Being prescriptive is off-limits for Motion and so is locking yourself up in an ivory tower. If you want to write the world, you should at least be in it. He leads by example, recently being made president of the Council for Protection of Rural England, where HS2 is his main priority, and serving on the board of the Advertising Standards Agency, where he had to help make a decision on the controversial Big Fat Gypsy Wedding adverts. “It’s looking at images and words and deciding what their meaning is.” He’s also still teaching, a professor of Creative Writing at Royal Holloway. It all seems disparate, but the pieces connect because they are part of him.

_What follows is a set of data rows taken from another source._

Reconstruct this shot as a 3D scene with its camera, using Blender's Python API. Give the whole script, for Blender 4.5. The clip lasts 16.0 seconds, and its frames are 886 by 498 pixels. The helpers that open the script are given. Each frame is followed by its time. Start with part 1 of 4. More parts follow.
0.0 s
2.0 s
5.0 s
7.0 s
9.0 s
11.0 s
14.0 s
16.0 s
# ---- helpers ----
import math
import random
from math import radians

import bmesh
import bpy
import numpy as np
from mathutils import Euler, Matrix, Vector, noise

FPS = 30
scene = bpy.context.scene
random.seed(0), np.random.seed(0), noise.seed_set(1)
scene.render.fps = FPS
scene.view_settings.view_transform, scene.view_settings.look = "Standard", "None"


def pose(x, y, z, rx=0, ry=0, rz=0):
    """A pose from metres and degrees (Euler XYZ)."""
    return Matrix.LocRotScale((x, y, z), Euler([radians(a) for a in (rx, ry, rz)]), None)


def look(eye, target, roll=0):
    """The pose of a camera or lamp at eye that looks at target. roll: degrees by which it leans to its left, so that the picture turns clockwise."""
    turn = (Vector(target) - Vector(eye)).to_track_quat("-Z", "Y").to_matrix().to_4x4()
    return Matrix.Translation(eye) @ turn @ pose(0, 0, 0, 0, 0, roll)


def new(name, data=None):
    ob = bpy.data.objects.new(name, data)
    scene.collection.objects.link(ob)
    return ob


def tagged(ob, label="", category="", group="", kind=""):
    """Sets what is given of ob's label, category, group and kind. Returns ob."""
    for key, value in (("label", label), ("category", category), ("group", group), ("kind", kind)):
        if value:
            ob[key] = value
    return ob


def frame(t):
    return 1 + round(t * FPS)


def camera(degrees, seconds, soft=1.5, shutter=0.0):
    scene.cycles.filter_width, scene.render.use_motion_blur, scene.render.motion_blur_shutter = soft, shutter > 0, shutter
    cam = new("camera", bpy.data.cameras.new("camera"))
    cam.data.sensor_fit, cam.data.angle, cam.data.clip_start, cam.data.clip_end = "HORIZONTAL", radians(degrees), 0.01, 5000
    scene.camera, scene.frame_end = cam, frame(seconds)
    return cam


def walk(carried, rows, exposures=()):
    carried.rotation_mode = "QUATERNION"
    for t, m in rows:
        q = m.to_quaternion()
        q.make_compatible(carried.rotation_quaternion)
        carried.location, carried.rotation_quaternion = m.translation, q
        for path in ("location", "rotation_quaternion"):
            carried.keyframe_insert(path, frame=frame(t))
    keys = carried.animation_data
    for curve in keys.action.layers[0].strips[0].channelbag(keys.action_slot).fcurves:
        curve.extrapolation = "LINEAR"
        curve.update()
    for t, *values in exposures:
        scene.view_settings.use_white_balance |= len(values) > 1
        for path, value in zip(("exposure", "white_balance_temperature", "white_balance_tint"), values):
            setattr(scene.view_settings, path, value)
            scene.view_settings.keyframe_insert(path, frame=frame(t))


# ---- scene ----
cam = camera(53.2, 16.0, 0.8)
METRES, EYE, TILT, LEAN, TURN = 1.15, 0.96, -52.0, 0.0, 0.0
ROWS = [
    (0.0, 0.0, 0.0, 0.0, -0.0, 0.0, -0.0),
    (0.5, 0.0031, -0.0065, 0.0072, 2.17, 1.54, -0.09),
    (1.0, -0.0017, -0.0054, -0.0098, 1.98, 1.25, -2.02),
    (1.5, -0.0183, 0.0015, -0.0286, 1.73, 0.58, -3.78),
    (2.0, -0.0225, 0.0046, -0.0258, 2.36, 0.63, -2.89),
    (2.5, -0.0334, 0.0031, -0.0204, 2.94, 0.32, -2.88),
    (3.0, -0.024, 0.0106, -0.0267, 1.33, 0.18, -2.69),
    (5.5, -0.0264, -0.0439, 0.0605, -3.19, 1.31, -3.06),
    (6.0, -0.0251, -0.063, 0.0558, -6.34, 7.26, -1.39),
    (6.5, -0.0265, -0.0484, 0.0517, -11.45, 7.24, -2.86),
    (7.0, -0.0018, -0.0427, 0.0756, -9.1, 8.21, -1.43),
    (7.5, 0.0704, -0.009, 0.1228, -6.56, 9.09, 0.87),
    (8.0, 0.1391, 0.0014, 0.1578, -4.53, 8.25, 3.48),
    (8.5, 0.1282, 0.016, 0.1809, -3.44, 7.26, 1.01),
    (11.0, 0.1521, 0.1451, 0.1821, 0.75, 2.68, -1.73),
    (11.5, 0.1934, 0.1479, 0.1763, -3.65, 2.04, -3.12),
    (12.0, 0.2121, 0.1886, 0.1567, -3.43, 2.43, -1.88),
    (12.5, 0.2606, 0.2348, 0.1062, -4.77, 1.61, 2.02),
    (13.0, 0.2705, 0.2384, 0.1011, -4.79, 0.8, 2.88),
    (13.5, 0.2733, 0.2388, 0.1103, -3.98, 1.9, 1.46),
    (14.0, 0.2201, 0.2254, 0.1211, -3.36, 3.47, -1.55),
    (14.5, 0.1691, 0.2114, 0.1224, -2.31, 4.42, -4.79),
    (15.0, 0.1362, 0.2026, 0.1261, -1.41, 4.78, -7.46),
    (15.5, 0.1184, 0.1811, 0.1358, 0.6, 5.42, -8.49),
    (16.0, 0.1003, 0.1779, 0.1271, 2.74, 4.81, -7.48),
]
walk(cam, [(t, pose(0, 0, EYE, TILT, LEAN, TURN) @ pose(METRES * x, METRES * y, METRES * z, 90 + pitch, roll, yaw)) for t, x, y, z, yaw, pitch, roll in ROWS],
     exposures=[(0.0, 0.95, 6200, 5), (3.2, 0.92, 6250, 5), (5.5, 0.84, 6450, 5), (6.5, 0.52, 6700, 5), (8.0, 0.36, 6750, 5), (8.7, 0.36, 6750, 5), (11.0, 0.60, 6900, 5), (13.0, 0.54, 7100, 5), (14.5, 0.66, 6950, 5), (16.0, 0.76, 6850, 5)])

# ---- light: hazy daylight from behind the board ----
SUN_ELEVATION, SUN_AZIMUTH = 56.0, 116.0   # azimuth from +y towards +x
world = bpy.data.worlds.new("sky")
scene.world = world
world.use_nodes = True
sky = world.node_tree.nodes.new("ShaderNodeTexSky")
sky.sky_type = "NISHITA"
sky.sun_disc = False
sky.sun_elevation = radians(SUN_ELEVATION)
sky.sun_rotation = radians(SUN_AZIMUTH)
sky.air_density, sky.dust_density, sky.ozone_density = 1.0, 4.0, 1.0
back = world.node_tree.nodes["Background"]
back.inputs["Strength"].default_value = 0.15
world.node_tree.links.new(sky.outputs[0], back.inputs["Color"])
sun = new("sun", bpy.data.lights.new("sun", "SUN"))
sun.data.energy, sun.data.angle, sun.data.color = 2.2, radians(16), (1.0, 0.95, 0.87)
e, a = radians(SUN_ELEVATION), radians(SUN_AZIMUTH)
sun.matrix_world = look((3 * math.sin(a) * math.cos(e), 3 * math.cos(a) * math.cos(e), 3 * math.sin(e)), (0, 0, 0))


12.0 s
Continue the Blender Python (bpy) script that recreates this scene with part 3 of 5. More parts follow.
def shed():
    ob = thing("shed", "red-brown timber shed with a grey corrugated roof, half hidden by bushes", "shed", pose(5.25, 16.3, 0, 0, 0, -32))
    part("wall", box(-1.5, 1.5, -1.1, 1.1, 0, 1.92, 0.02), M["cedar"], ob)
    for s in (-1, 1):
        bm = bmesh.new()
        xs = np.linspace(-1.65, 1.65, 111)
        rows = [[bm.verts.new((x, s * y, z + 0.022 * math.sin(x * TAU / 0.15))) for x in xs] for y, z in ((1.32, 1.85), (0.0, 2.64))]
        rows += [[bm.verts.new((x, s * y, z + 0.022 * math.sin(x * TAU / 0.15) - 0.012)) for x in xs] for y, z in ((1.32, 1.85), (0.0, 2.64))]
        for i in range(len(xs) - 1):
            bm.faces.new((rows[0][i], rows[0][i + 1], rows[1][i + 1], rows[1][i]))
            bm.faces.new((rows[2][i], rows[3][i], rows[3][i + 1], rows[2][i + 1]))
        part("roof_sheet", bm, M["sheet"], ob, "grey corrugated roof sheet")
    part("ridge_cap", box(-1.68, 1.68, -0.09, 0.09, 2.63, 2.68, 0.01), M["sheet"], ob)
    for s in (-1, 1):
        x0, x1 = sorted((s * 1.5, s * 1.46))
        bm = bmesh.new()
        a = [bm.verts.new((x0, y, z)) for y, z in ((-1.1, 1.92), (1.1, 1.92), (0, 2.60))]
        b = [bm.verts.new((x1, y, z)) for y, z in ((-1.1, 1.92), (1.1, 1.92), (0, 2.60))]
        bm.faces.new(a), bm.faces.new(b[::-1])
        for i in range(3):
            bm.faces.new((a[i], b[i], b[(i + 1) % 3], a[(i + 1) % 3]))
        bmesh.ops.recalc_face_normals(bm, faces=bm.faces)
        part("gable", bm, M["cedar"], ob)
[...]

“If the centre of me is writing poems then to have all these more practical manifestations of that commitment seems to me a way of leading a life which is at once very focused and diversified. You can’t just sit at home all day writing poems. After a few hours your brain is fried and you want to do something else. Some people want to lock themselves away, and good luck to those who can afford to do that. For those of us who can’t afford and, anyway, want to live a full life and do something, that seems to be a sensible way to proceed. ‘One must do good in the world’, Keats said and I have to say I think that’s right.”